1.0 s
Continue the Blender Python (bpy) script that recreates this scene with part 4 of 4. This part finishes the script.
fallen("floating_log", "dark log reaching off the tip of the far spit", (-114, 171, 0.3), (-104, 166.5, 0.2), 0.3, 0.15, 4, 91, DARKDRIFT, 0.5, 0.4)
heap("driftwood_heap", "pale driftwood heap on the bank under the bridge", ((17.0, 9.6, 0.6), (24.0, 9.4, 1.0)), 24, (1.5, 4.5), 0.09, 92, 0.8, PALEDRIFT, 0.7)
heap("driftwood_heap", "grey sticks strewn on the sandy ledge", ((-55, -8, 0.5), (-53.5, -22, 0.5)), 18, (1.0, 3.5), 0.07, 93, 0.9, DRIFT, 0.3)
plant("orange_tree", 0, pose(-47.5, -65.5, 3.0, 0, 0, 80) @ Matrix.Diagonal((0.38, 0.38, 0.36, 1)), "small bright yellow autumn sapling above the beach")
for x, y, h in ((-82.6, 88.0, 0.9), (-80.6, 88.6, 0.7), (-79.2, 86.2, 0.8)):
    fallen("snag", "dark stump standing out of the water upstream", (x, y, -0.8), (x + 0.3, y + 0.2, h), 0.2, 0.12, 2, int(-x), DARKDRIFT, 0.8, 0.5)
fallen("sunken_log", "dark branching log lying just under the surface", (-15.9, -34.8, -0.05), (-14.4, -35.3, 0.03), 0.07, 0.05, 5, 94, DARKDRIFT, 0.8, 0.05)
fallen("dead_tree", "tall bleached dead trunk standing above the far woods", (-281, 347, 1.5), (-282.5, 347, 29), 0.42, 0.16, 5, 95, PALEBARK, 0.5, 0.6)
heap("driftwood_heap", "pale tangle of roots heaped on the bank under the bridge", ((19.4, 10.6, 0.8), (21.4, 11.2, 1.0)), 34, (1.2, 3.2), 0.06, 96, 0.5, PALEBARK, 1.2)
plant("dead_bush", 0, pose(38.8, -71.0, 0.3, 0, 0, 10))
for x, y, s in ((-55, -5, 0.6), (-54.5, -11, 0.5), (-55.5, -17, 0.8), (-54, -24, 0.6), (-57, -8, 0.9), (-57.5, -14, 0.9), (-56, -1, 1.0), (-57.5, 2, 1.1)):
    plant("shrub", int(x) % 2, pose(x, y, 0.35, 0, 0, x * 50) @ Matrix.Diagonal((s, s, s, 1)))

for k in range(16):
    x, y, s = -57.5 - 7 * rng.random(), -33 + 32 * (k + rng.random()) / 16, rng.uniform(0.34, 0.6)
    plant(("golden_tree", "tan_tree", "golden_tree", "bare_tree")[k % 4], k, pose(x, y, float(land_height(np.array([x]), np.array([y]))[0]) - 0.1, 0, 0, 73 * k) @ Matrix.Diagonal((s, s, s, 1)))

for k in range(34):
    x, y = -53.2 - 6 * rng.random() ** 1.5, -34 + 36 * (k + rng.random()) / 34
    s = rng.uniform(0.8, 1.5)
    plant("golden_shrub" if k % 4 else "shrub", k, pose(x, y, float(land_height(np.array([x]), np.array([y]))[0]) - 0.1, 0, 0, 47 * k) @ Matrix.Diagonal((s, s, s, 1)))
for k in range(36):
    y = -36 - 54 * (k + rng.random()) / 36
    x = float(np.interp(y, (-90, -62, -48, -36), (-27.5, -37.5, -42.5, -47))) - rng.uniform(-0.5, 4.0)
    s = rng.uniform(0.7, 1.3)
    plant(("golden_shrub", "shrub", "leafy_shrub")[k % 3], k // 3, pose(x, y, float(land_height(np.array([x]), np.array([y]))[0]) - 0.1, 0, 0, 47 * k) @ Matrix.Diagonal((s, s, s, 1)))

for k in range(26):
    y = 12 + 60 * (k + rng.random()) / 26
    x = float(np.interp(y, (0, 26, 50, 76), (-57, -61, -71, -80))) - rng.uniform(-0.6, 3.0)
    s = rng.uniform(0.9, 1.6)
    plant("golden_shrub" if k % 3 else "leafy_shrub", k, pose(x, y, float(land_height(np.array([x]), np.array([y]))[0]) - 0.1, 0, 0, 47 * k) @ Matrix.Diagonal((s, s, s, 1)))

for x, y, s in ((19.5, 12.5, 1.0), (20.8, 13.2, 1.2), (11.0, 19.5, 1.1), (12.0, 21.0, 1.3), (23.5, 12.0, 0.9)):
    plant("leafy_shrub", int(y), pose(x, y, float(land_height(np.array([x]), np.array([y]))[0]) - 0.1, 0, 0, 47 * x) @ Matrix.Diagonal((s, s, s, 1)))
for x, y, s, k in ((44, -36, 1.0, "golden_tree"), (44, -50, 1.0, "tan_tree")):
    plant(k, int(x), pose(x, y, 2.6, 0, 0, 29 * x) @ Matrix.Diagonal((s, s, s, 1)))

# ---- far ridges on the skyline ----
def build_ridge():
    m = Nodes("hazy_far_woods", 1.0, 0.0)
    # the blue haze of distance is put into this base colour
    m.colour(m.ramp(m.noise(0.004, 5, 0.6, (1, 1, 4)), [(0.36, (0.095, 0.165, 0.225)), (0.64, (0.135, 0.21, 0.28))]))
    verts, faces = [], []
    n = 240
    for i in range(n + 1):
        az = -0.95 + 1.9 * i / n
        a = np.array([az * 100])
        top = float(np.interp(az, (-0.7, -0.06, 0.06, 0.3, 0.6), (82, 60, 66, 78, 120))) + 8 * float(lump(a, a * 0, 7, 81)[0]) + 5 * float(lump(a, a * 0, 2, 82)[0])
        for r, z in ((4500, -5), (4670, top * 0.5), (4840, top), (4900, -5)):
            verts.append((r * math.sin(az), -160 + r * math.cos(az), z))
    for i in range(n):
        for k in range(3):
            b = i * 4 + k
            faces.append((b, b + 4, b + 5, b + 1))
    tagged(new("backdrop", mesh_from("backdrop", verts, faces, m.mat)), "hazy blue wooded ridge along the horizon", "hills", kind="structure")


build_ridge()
══════════════════════════════
• Exercise objective:
Repeat the data above exactly.

• Task response:
1.0 s
Continue the Blender Python (bpy) script that recreates this scene with part 4 of 4. This part finishes the script.
fallen("floating_log", "dark log reaching off the tip of the far spit", (-114, 171, 0.3), (-104, 166.5, 0.2), 0.3, 0.15, 4, 91, DARKDRIFT, 0.5, 0.4)
heap("driftwood_heap", "pale driftwood heap on the bank under the bridge", ((17.0, 9.6, 0.6), (24.0, 9.4, 1.0)), 24, (1.5, 4.5), 0.09, 92, 0.8, PALEDRIFT, 0.7)
heap("driftwood_heap", "grey sticks strewn on the sandy ledge", ((-55, -8, 0.5), (-53.5, -22, 0.5)), 18, (1.0, 3.5), 0.07, 93, 0.9, DRIFT, 0.3)
plant("orange_tree", 0, pose(-47.5, -65.5, 3.0, 0, 0, 80) @ Matrix.Diagonal((0.38, 0.38, 0.36, 1)), "small bright yellow autumn sapling above the beach")
for x, y, h in ((-82.6, 88.0, 0.9), (-80.6, 88.6, 0.7), (-79.2, 86.2, 0.8)):
    fallen("snag", "dark stump standing out of the water upstream", (x, y, -0.8), (x + 0.3, y + 0.2, h), 0.2, 0.12, 2, int(-x), DARKDRIFT, 0.8, 0.5)
fallen("sunken_log", "dark branching log lying just under the surface", (-15.9, -34.8, -0.05), (-14.4, -35.3, 0.03), 0.07, 0.05, 5, 94, DARKDRIFT, 0.8, 0.05)
fallen("dead_tree", "tall bleached dead trunk standing above the far woods", (-281, 347, 1.5), (-282.5, 347, 29), 0.42, 0.16, 5, 95, PALEBARK, 0.5, 0.6)
heap("driftwood_heap", "pale tangle of roots heaped on the bank under the bridge", ((19.4, 10.6, 0.8), (21.4, 11.2, 1.0)), 34, (1.2, 3.2), 0.06, 96, 0.5, PALEBARK, 1.2)
plant("dead_bush", 0, pose(38.8, -71.0, 0.3, 0, 0, 10))
for x, y, s in ((-55, -5, 0.6), (-54.5, -11, 0.5), (-55.5, -17, 0.8), (-54, -24, 0.6), (-57, -8, 0.9), (-57.5, -14, 0.9), (-56, -1, 1.0), (-57.5, 2, 1.1)):
    plant("shrub", int(x) % 2, pose(x, y, 0.35, 0, 0, x * 50) @ Matrix.Diagonal((s, s, s, 1)))

for k in range(16):
    x, y, s = -57.5 - 7 * rng.random(), -33 + 32 * (k + rng.random()) / 16, rng.uniform(0.34, 0.6)
    plant(("golden_tree", "tan_tree", "golden_tree", "bare_tree")[k % 4], k, pose(x, y, float(land_height(np.array([x]), np.array([y]))[0]) - 0.1, 0, 0, 73 * k) @ Matrix.Diagonal((s, s, s, 1)))

for k in range(34):
    x, y = -53.2 - 6 * rng.random() ** 1.5, -34 + 36 * (k + rng.random()) / 34
    s = rng.uniform(0.8, 1.5)
    plant("golden_shrub" if k % 4 else "shrub", k, pose(x, y, float(land_height(np.array([x]), np.array([y]))[0]) - 0.1, 0, 0, 47 * k) @ Matrix.Diagonal((s, s, s, 1)))
for k in range(36):
    y = -36 - 54 * (k + rng.random()) / 36
    x = float(np.interp(y, (-90, -62, -48, -36), (-27.5, -37.5, -42.5, -47))) - rng.uniform(-0.5, 4.0)
    s = rng.uniform(0.7, 1.3)
    plant(("golden_shrub", "shrub", "leafy_shrub")[k % 3], k // 3, pose(x, y, float(land_height(np.array([x]), np.array([y]))[0]) - 0.1, 0, 0, 47 * k) @ Matrix.Diagonal((s, s, s, 1)))

for k in range(26):
    y = 12 + 60 * (k + rng.random()) / 26
    x = float(np.interp(y, (0, 26, 50, 76), (-57, -61, -71, -80))) - rng.uniform(-0.6, 3.0)
    s = rng.uniform(0.9, 1.6)
    plant("golden_shrub" if k % 3 else "leafy_shrub", k, pose(x, y, float(land_height(np.array([x]), np.array([y]))[0]) - 0.1, 0, 0, 47 * k) @ Matrix.Diagonal((s, s, s, 1)))

for x, y, s in ((19.5, 12.5, 1.0), (20.8, 13.2, 1.2), (11.0, 19.5, 1.1), (12.0, 21.0, 1.3), (23.5, 12.0, 0.9)):
    plant("leafy_shrub", int(y), pose(x, y, float(land_height(np.array([x]), np.array([y]))[0]) - 0.1, 0, 0, 47 * x) @ Matrix.Diagonal((s, s, s, 1)))
for x, y, s, k in ((44, -36, 1.0, "golden_tree"), (44, -50, 1.0, "tan_tree")):
    plant(k, int(x), pose(x, y, 2.6, 0, 0, 29 * x) @ Matrix.Diagonal((s, s, s, 1)))

# ---- far ridges on the skyline ----
def build_ridge():
    m = Nodes("hazy_far_woods", 1.0, 0.0)
    # the blue haze of distance is put into this base colour
    m.colour(m.ramp(m.noise(0.004, 5, 0.6, (1, 1, 4)), [(0.36, (0.095, 0.165, 0.225)), (0.64, (0.135, 0.21, 0.28))]))
    verts, faces = [], []
    n = 240
    for i in range(n + 1):
        az = -0.95 + 1.9 * i / n
        a = np.array([az * 100])
        top = float(np.interp(az, (-0.7, -0.06, 0.06, 0.3, 0.6), (82, 60, 66, 78, 120))) + 8 * float(lump(a, a * 0, 7, 81)[0]) + 5 * float(lump(a, a * 0, 2, 82)[0])
        for r, z in ((4500, -5), (4670, top * 0.5), (4840, top), (4900, -5)):
            verts.append((r * math.sin(az), -160 + r * math.cos(az), z))
    for i in range(n):
        for k in range(3):
            b = i * 4 + k
            faces.append((b, b + 4, b + 5, b + 1))
    tagged(new("backdrop", mesh_from("backdrop", verts, faces, m.mat)), "hazy blue wooded ridge along the horizon", "hills", kind="structure")


build_ridge()